You do need sudo for this, if you do not have it, use the Sylabs Remote Builder, or spawn a virtual machine on a VPS.

Running the container #

Next we can use the image to either execute commands of our choice, or enter it in an interactive mode. Neither can alter the image, because the container filesystem overlay is read only.

singularity exec myimage.sif echo "Hi there!"

It’s more likely the user will want to do something like

singularity exec myimage.sif julia --project=/opt/MyPackage.jl ajuliascript.jl arg1 arg2 42

Or perhaps use the container interactively

singularity shell myimage.sif
Singularity>julia --project=/opt/MyPackage.jl
julia> sum(1:10)
julia> using MyPackage
julia> ?MyPackage.myfunction

We now have the image, but how do we get it to users? You can share the definition file, but users do not always have sudo rights.

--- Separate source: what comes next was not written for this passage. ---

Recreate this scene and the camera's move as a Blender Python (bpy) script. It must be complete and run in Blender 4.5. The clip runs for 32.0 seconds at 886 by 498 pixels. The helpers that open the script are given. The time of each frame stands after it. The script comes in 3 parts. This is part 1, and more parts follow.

Assuming you have configured your free Sylabs.io cloud account, you can do

singularity remote login
singularity sign #Assuming you've setup your key, see sylabs.io docs.
singularity push myimage.sif library://<you>/<collection>/yourimage:x.y.z

Note that this defaults to public images, so make sure to configure it as private first if your code is not yet open.

Then all you need to tell your users is:

singularity pull library://<you>/<collection>/yourimage:x.y.z
singularity exec image.sif julia --project=/opt/MyPackage.jl ajuliascript.jl arg1 arg2 42

The code will be reproducible, tested, and the container and testing process is fully automated. When a user now comes to you with an issue, you and they will be working on the exact same environment, meaning most issues will not exist in the first place, because their image is handcrafted by you, and if there’s an issue, the time trying to find out if it’s an actual bug or the environment can now be spent on fixing the bug.

The observant reader, while copy-pasting, may have noted that we haven’t discussed versioning. It’s implicit, we use git for our package, and you’ll want to tell your favorite CI/CD system to use the Singularity definition file if you like saving time. Second, the images are versioned, for example you can have a collection for 1 project, with 3 versions, alpha, beta, and reviewer-changes, for example. Because images are signed, users will know you, and only you, compiled this for them.

Encore #

But wait, in the title we said “Python”. Julia can call Python packages, and the one thing I don’t want to do is reinvent wheels. So often I use Python packages from within Julia. In my experience, getting Python working in a reproducible fashion is non-trivial either, and as before we do not want to access or rely the user’s environment. Instead, we’ll rely of Julia’s Conda.jl package to embed an isolated Python version in our installation.

In %post, change

cd /opt && git clone https://github.com/<YOU>/MyPackage.jl
julia --project=/opt/MyPackage.jl -e 'using Pkg; Pkg.update(); Pkg.build(); Pkg.instantiate(); Pkg.test()'
julia --project=/opt/MyPackage.jl -e 'using MyPackage'

cd /opt && git clone https://github.com/<YOU>/MyPackage.jl
julia --project=/opt/MyPackage.jl -e 'using Pkg; Pkg.update();ENV["PYTHON"]=""; Pkg.add("Conda"), Pkg.add("PyCall");'
julia --project=/opt/MyPackage.jl -e 'using Pkg; ENV["PYTHON"]=""; Pkg.build("PyCall");'
julia --project=/opt/MyPackage.jl -e 'using Pkg; ENV["PYTHON"]=""; using Conda; Conda.add("scikit-image")'
julia --project=/opt/MyPackage.jl -e 'using Pkg; ENV["PYTHON"]=""; using PyCall; PyCall.pyimport("skimage")'
julia --project=/opt/MyPackage.jl -e 'using Pkg; Pkg.build(); Pkg.instantiate(); Pkg.test()'
julia --project=/opt/MyPackage.jl -e 'using MyPackage'

The critical part is setting ENV[“PYTHON”] to “”, this is checked by PyCall/Conda to see if they can use the system’s Python environment. If set to “”, they’ll assume you want a new, clean, isolated environment.

You can shorten this by adding to “MyPackage.jl” a deps/build.jl file, and add those extra lines there. Now when you issue Pkg.build() it will create a fresh Python install with scikit-image. We call pyimport once to make sure it works, and to make it’s precompiled. Otherwise you may incur a once-only penalty of a few seconds at first invocation.

That’s it.

Notes #

Singularity works equally well on Windows by leveraging WSL2, I’ll leave you in the good hands of your search engine of choice to find the instructions for that.
Sylabs has a convenient remote builder, so in theory you can do all of the above on a phone with a somewhat user friendly web browser.
On the topic of genius coders who don’t write bugs, Kruger-Dunning suggests that programmers believing themselves to be infallible, would be the ones unaware of the trail of destruction they leave behind for others to fix.